Donald Trump’s deportation machine is already in place. It just needs to be turned on.
The Trump administration is almost certainly going to be more aggressive in arresting and deporting unauthorized immigrants than any presidency has ever been.It’s something Trump’s people want to spend political capital doing. Immigration enforcement makes up a big component of the administration’s plan for its first 100 days. It’s hired Kris Kobach — who’s come up with proposals including the “show me your papers” state laws Arizona and other states have tried to pass and an interstate compact to give special birth certificates to US-born children of unauthorized immigrants so a future federal government could strip them of citizenship — to its transition team.
But it doesn’t even need to do anything that creative or unprecedented.
Even if every single Trump administration proposal to change immigration law or policy somehow gets blocked (which, given the amount of authority the executive branch has over immigration, is unlikely), it could still do more to go after unauthorized immigrants than anyone’s ever done before.
Donald Trump doesn’t have to implement any unprecedented immigration policy to create an unprecedented immigration *regime. *He could just use the precedents the last two presidents created for him.
Both the George W. Bush and Barack Obama administrations created powerful tools for apprehending and deporting immigrants. It’s just that no one’s ever used them together.
The Obama administration was already more aggressive about immigration enforcement than many people realize. Obama set deportation records during his first term, deporting 400,000 people a year. Border Patrol and Immigration and Customs Enforcement agents had relatively free rein to catch and deport immigrants — and easy access to local jails to pick up immigrants who’d come in contact with local police. Many of those deported were labeled “criminals” because they’d been pulled over for broken taillights or arrested for minor offenses like selling illegal phone cards.
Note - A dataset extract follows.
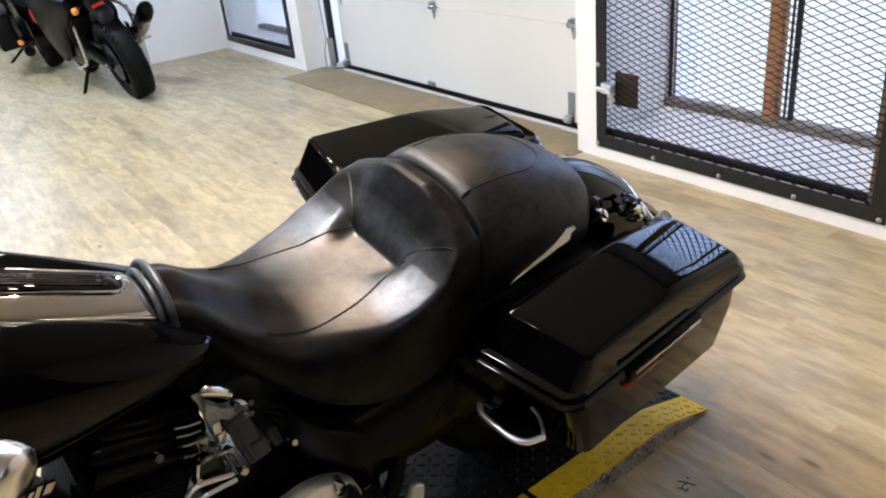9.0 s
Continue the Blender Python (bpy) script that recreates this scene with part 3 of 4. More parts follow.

Trump could bolster the impact of Obama’s efficient deportation machine by bringing back tactics from the Bush era — workplace and neighborhood raids and roving “task forces” of local police officers. And by rejecting Obama’s policy of setting “priorities” for which immigrants to deport, he could restore the Bush administration’s ability to make every unauthorized immigrant in the US feel equally targeted — and equally at risk of deportation at any time.